ZBRODNIE PO SĄSIEDZKU. Inwencja twórców tego serialu wydaje się niewyczerpana
Autorem tekstu jest Piotr Żymełka.
Zderzenie starego z nowym to popularny motyw, nierzadko wykorzystywany w świecie filmu. A ponieważ może to być źródło wielu gagów, często sięgają po niego twórcy komedii. W przypadku serialu „Zbrodnie po sąsiedzku” doświadczenie uosabiają Steve Martin i Martin Short, a młodość Selena Gomez. Bywa też, że znani ongiś aktorzy, po latach odcinają kupony od kariery i przyjmują byle jakie propozycje. Na szczęście w przypadku Martina i Shorta nie mamy z taką sytuacją do czynienia, bowiem tworzą tu role równe swoim najlepszym dokonaniom. A jeśli dodam jeszcze, że serial stanowi połączenie komedii oraz kryminału, a ponadto został lekko doprawiony dramatem, to można się spodziewać przynajmniej interesującej mieszanki.

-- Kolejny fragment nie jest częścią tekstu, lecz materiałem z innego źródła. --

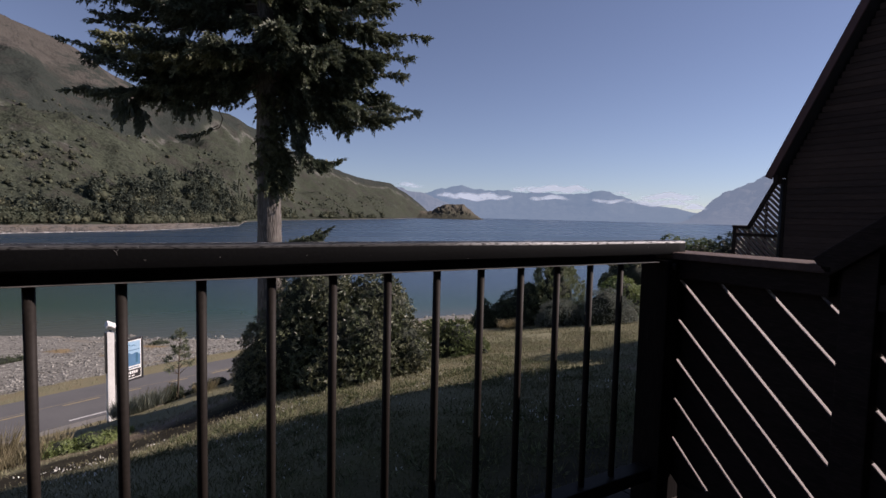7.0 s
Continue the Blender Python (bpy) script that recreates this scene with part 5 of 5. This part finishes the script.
    while c < 2.6:
        def top_of(y):
            return min(2.2, 0.90 + max(0.0, 6.55 - y) * 1.9)
        pts = []
        for j in range(81):
            y = Y0 + 0.03 + (Y1 - 0.12 - Y0) * j / 80
            zz = c + slope * (y - Y0)
            if -0.02 < zz < top_of(y):
                pts.append((y, zz))
        if len(pts) > 2:
            bm = bmesh.new()
            (ya, za), (yb, zb) = pts[0], pts[-1]
            h = (0.1437 - gap) / 2
            ring = []
            for y, zz in ((ya, za), (yb, zb)):
                for o in (-h, h):
                    for x in (XB0 - 0.010, XB0 + 0.010):
                        ring.append(bm.verts.new((x, y, zz + o)))
            for q in ((0, 1, 3, 2), (4, 6, 7, 5), (0, 4, 5, 1), (2, 3, 7, 6), (0, 2, 6, 4), (1, 5, 7, 3)):
                bm.faces.new([ring[i] for i in q])
            bmesh.ops.recalc_face_normals(bm, faces=bm.faces)
            bm.normal_update()
            # upward edges get the pale wood that has sunlight in its colour
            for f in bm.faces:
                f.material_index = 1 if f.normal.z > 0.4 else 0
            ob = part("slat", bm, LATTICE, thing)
            ob.data.materials.append(LITEDGEWOOD)
        c += 0.1437
    return thing


LATTICE = material("brown_lattice", (0.15, 0.107, 0.094), (0.11, 0.078, 0.069), (0.24, 0.18, 0.155), rough=0.8, scale=4, fine=40, bump=0.3, bump_size=0.003)
neighbour_lodge()
m = mesh_of("garden_path", [(10.6, 4.2, gz(10.6, 4.2) + .04), (13.6, 3.8, gz(13.6, 3.8) + .04), (13.6, 5.3, gz(13.6, 5.3) + .04), (11.6, 5.6, gz(11.6, 5.6) + .04),
                            (10.6, 4.2, gz(10.6, 4.2) - .1), (13.6, 3.8, gz(13.6, 3.8) - .1), (13.6, 5.3, gz(13.6, 5.3) - .1), (11.6, 5.6, gz(11.6, 5.6) - .1)],
            [(0, 1, 2, 3), (0, 4, 5, 1), (1, 5, 6, 2), (2, 6, 7, 3), (3, 7, 4, 0)], CONCRETE)
tagged(new("garden_path", m), "grey concrete path beside the lodge", "path", kind="structure")


# ---- our balcony ----
def balcony_railing():
    thing = empty_thing("balcony_railing", (-1.2, 0, 0), "dark painted balcony railing with a worn timber handrail", "railing")
    bm = bmesh.new()
    box(bm, (-3.35, -0.036, 0.902), (0.287, 0.039, 0.950))
    long_ = [e for e in bm.edges if abs(e.verts[0].co.x - e.verts[1].co.x) > 1]
    near = [e for e in long_ if e.verts[0].co.y < 0 and e.verts[0].co.z > 0.93]
    bmesh.ops.bevel(bm, geom=near, offset=0.009, segments=4, affect="EDGES", profile=0.5)
    rest = [e for e in bm.edges if abs(e.verts[0].co.x - e.verts[1].co.x) > 1 and (e.verts[0].co.y > 0 or e.verts[0].co.z < 0.91)]
    bmesh.ops.bevel(bm, geom=rest, offset=0.005, segments=2, affect="EDGES", profile=0.5)
    bmesh.ops.subdivide_edges(bm, edges=[e for e in bm.edges if abs(e.verts[0].co.x - e.verts[1].co.x) > 1], cuts=90)
    for v in bm.verts:
        v.co.z += 0.0012 * noise.noise((v.co.x * 2.1, 0, 0)) + 0.0007 * noise.noise(v.co * 14)
        v.co.y += 0.0012 * noise.noise((v.co.x * 1.7, 5, 0)) + 0.0007 * noise.noise(v.co * 17)
    for f in bm.faces:
        f.smooth = abs(f.normal.x) < 0.5
    part("handrail", bm, PAINT, thing, "black gloss handrail, paint flaking along the edges")
    chip = bmesh.new()
    for a, x, z, ln in ((0.9, -1.408, 0.9385, 0.006), (-0.7, -1.4045, 0.939, 0.007), (1.45, -1.405, 0.934, 0.006), (0.2, -1.36, 0.921, 0.004)):
        box(chip, (-ln / 2, -0.0004, -0.0005), (ln / 2, 0.0006, 0.0005), 0.0, Matrix.Translation((x, -0.0364, z)) @ Matrix.Rotation(a, 4, "Y"))
    part("paint_chip", chip, DUSTY, thing, "pale scratches in the dark paint")
    part("sub_rail", boxes(((-3.35, -0.006, 0.878), (0.170, 0.020, 0.902)), bevel=0.003), POSTWOOD, thing)
    part("top_bar", boxes(((-3.35, -0.0245, 0.8760), (0.170, 0.016, 0.8782)), bevel=0.001), BARLIGHT, thing, "flat steel bar under the handrail")
    bm = bmesh.new()
    tube(bm, [(0, 0, 0.151), (0, 0, 0.5), (0, 0, 0.8760)], [0.0102] * 3, 14)
    me = bpy.data.meshes.new("baluster")
    bm.to_mesh(me)
    bm.free()
    me.materials.append(BLACKSTEEL)
    for i in range(24):
        b = new("baluster", me)
        b.parent = thing
        b.location = Vector((-0.14 * i, 0, 0)) - thing.location
    part("bottom_rail", boxes(((-3.35, -0.03, 0.105), (0.170, 0.03, 0.151)), bevel=0.004), BLACKSTEEL, thing)
    part("post", boxes(((0.172, -0.055, -0.35), (0.235, 0.055, 0.885)), bevel=0.006), POSTWOOD, thing, "dark square corner post")
    part("post", boxes(((-3.48, -0.075, -0.35), (-3.36, 0.055, 0.90)), bevel=0.006), DARKWOOD, thing)
    bm = bmesh.new()
    bmesh.ops.create_cone(bm, cap_ends=True, segments=10, radius1=0.012, radius2=0.009, depth=0.012, matrix=Matrix.Translation((0.20, -0.061, 0.865)) @ Matrix.Rotation(radians(90), 4, "X"))
    part("bolt", bm, BLACKSTEEL, thing)
    return thing


BARLIGHT = material("worn_grey_steel", (0.15, 0.145, 0.14), (0.06, 0.058, 0.056), (0.26, 0.25, 0.24), rough=0.4, scale=8, fine=80, bump=0.1, bump_size=0.001)
balcony_railing()


def privacy_screen():
    """The slatted side of the balcony: two bays, the second rising with the roof line."""
    X0, X1 = 0.27, 0.33
    thing = empty_thing("privacy_screen", (0.3, -0.6, 0), "dark slatted timber privacy screen at the balcony's end", "screen")
    part("top_cap", boxes(((0.215, -0.515, 0.888), (0.375, 0.075, 0.912)), bevel=0.005), TOPWOOD, thing, "weathered red-brown capping board")
    part("top_rail", boxes(((X0 - 0.03, -0.50, 0.822), (X1 + 0.02, -0.02, 0.888)), bevel=0.005), DARKWOOD, thing)
    part("end_post", boxes(((0.237, -0.020, -0.3), (0.345, 0.055, 0.888)), bevel=0.005), POSTWOOD, thing)
    part("middle_post", boxes(((X0 - 0.03, -0.605, -0.3), (X1 + 0.02, -0.525, 0.96)), bevel=0.005), DARKWOOD, thing)
    part("house_post", boxes(((X0 - 0.03, -1.58, -0.3), (X1 + 0.02, -1.48, 1.86)), bevel=0.005), DARKWOOD, thing)
    part("bottom_rail", boxes(((X0 - 0.02, -1.48, 0.02), (X1 + 0.01, -0.078, 0.10)), bevel=0.005), DARKWOOD, thing)
    part("middle_rail", boxes(((X0 - 0.02, -1.48, 0.80), (X1 + 0.01, -0.605, 0.87)), bevel=0.005), DARKWOOD, thing)
    d = Vector((0, -1.07, 0.84))
    m = Matrix.Translation((0.295, -0.51, 0.90)) @ Matrix.Rotation(math.atan2(d.z, d.y), 4, "X")
    bm = bmesh.new()
    box(bm, (-0.08, -0.02, -0.05), (0.08, d.length, 0.012), 0.005, m)
    part("sloping_rail", bm, DARKWOOD, thing, "sloping top rail rising towards the roof")
    slope = 0.963
    pitch = 0.1437
    half = pitch * math.cos(math.atan(slope)) * 0.5 - 0.0055
    n = Vector((0, -slope, 1)).normalized()

    def slat(y0, y1, c, zmin, zmax):
        """One slat whose middle line is z = c + slope * (y + 0.03)."""
        pts = []
        for j in range(101):
            y = y0 + (y1 - y0) * j / 100
            z = c + slope * (y + 0.03)
            if zmin - 0.06 < z < zmax(y) + 0.05:
                pts.append((y, z))
        if len(pts) < 3:
            return
        (ya, za), (yb, zb) = pts[0], pts[-1]
        bm = bmesh.new()
        ring = []
        for y, z in ((ya, za), (yb, zb)):
            for o in (-half, half):
                for x in (0.287, 0.308):
                    ring.append(bm.verts.new((x, y, z + o * math.sqrt(1 + slope * slope))))
        for q in ((0, 1, 3, 2), (4, 6, 7, 5), (0, 4, 5, 1), (2, 3, 7, 6), (0, 2, 6, 4), (1, 5, 7, 3)):
            bm.faces.new([ring[i] for i in q])
        if y1 > -0.1:
            cut = bmesh.ops.bisect_plane(bm, geom=bm.verts[:] + bm.edges[:] + bm.faces[:], plane_co=(0, 0, 0.884), plane_no=(0, 0, 1), clear_outer=True)
            bmesh.ops.edgeloop_fill(bm, edges=[e for e in cut["geom_cut"] if isinstance(e, bmesh.types.BMEdge)])
        if not bm.faces:
            bm.free()
            return
        bmesh.ops.recalc_face_normals(bm, faces=bm.faces)
        bm.normal_update()
        # upper edge painted pale, as the sun lights it
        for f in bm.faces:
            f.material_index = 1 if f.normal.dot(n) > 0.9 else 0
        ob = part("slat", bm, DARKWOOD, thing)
        ob.data.materials.append(LITEDGEWOOD)

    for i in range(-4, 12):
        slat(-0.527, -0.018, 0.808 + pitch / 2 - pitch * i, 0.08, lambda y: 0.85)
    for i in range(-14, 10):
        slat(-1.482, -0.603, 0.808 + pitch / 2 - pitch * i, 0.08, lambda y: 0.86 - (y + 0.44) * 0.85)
    return thing


privacy_screen()


def deck():
    thing = empty_thing("balcony_deck", (-1.6, -0.8, -0.02), "weathered timber balcony deck", "deck", kind="structure")
    bm0 = boxes(((-0.045, -1.85, -0.03), (0.045, 0.12, 0.0)), bevel=0.004)
    me = bpy.data.meshes.new("deck_board")
    bm0.to_mesh(me)
    bm0.free()
    me.materials.append(DECKWOOD)
    for i in range(42):
        b = new("deck_board", me)
        b.parent = thing
        b.location = Vector((-3.6 + 0.096 * i, 0, 0)) - thing.location
    part("edge_joist", boxes(((-3.66, 0.06, -0.26), (0.42, 0.11, -0.034)), bevel=0.005), DARKWOOD, thing)
    part("edge_joist", boxes(((-3.66, -1.8, -0.26), (0.42, -1.75, -0.034)), bevel=0.005), DARKWOOD, thing)
    for x in (-3.5, 0.16):
        part("support_post", boxes(((x, -0.06, gz(x, 0) - 0.3), (x + 0.1, 0.04, -0.26)), bevel=0.005), DARKWOOD, thing)
    return thing


deck()


def own_lodge():
    """The lodge behind the camera: plain front wall and the steep roof above it."""
    thing = empty_thing("own_lodge", (-4, -5, gz(-4, -5)), "dark timber lodge behind the balcony", "house", kind="structure")
    part("wall", boxes(((-9.5, -2.2, -3.0), (0.34, -2.0, 2.2))), DARKWOOD, thing)
    part("wall", boxes(((0.14, -7.4, -3.0), (0.34, -2.2, 2.2))), DARKWOOD, thing)
    k, YR = 2.30, -4.65
    for sgn in (1, -1):
        bm = bmesh.new()
        ye = -1.40 if sgn > 0 else 2 * YR + 1.40
        n = Vector((0, sgn * k, 1)).normalized()
        a = []
        for x in (-10, 1.0):
            for y, z in ((ye, 2.25), (YR, 2.25 + k * (-1.40 - YR))):
                for t in (0.0, 0.14):
                    a.append(bm.verts.new(Vector((x, y, z)) + n * t))
        for q in ((0, 1, 3, 2), (4, 6, 7, 5), (0, 4, 5, 1), (2, 3, 7, 6), (1, 5, 7, 3), (0, 2, 6, 4)):
            bm.faces.new([a[i] for i in q])
        bmesh.ops.recalc_face_normals(bm, faces=bm.faces)
        part("roof", bm, ROOF, thing)


own_lodge()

„Zbrodnie po sąsiedzku” narodziły się w głowach Steve’a Martina oraz Johna Hoffmana. Fabuła skupia się na trójce mieszkańców nowojorskiego apartamentowca Arconia, zafascynowanych rozwiązywaniem zagadek kryminalnych i z zapałem słuchających popularnych podcastów z gatunku true crime. Gdy w ich budynku ginie człowiek, postanawiają połączyć siły i rozwiązać tajemnicę jego śmierci, przy okazji nagrywając podcast. Serial liczy już trzy sezony, a pod koniec wakacji ma zadebiutować czwarty, przy czym każdy zawiera osobną zagadkę.
Największą siłą produkcji są postacie. Trzy zupełnie różne osobowości, doskonale się uzupełniające i współpracujące: podstarzały aktor jednej roli Charles-Haden Savage (Martin) wspomina czasy swojej świetności, gdy kreował postać detektywa w popularnym serialu i marzy o tym, by nadal występować, przebrzmiały broadwayowski reżyser Oliver Putnam (Short) chciałby jeszcze stworzyć hitowy spektakl, a młoda Mabel Mora nadal szuka swojego miejsca w życiu. Bohaterowie nie szczędzą sobie złośliwości i ironicznych uwag, ale z czasem nawiązuje się między nimi więź prawdziwej przyjaźni. Ponieważ mamy do czynienia z serialem, scenarzyści dysponują dużą ilością czasu ekranowego i o każdym z protagonistów możemy dowiedzieć się więcej – nie są to papierowe, pozbawione uczuć oraz wad i zalet osoby. Wątki dramatyczne, choć powinny w zasadzie przeszkadzać w rozrywkowej kryminalno-komediowej intrydze, działają doskonale i stanowią dodatkową zaletę. Wprawdzie początek trochę przynudza i zanim poznamy główne postacie, a wątki zaczną właściwie brzmieć, można się zrazić, ale naprawdę warto przebić się przez kilka pierwszych odcinków, bo im dalej, tym lepiej.
W zasadzie twórcy serwują nam standardową fabułę o amatorach rozwiązujących sprawy kryminalne, jednak całość jest tak wdzięcznie podana, a komedia tak zręcznie splątana z wątkiem detektywistycznym i upstrzona dramatem, że nie sposób nie bawić się dobrze. Pomysłowość scenarzystów, którzy co chwila podsuwają mylne tropy, imponuje. Oczywiste rozwiązania zawsze okazują się ślepymi zaułkami, a wyjaśnienie zagadki zaskakuje i skrzy się błyskotliwością. Natkniemy się również na kilka całkowicie nowatorskich chwytów fabularnych, jak na przykład odcinek zrealizowany z punktu widzenia osoby głuchoniemej.
Osobnym zagadnieniem są gościnne występy gwiazd. W ciągu trzech sezonów na ekranie pojawili się między innymi Sting, Shirley MacLane, Cara Delevingne, Michal Rapaport oraz Matthew Broderick. Udało się nakłonić nawet legendarnego Mela Brooksa, a duże role dostali Paul Rudd i Meryl Streep. Niektórzy grają samych siebie, a wszystkie te postaci są świetnie wplecione w fabułę i gdy ich zobaczymy, uśmiech od razu pojawia się na twarzy.
Serial całkiem zasłużenie zyskał sporą popularność. Bohaterowie są sympatyczni, aktorzy doskonale „czują” swoje role, a ekranowa chemia między postaciami (i to nie tylko głównymi) aż iskrzy. A że inwencja twórców wydaje się na razie niewyczerpana, z niecierpliwością czekam na czwarty sezon.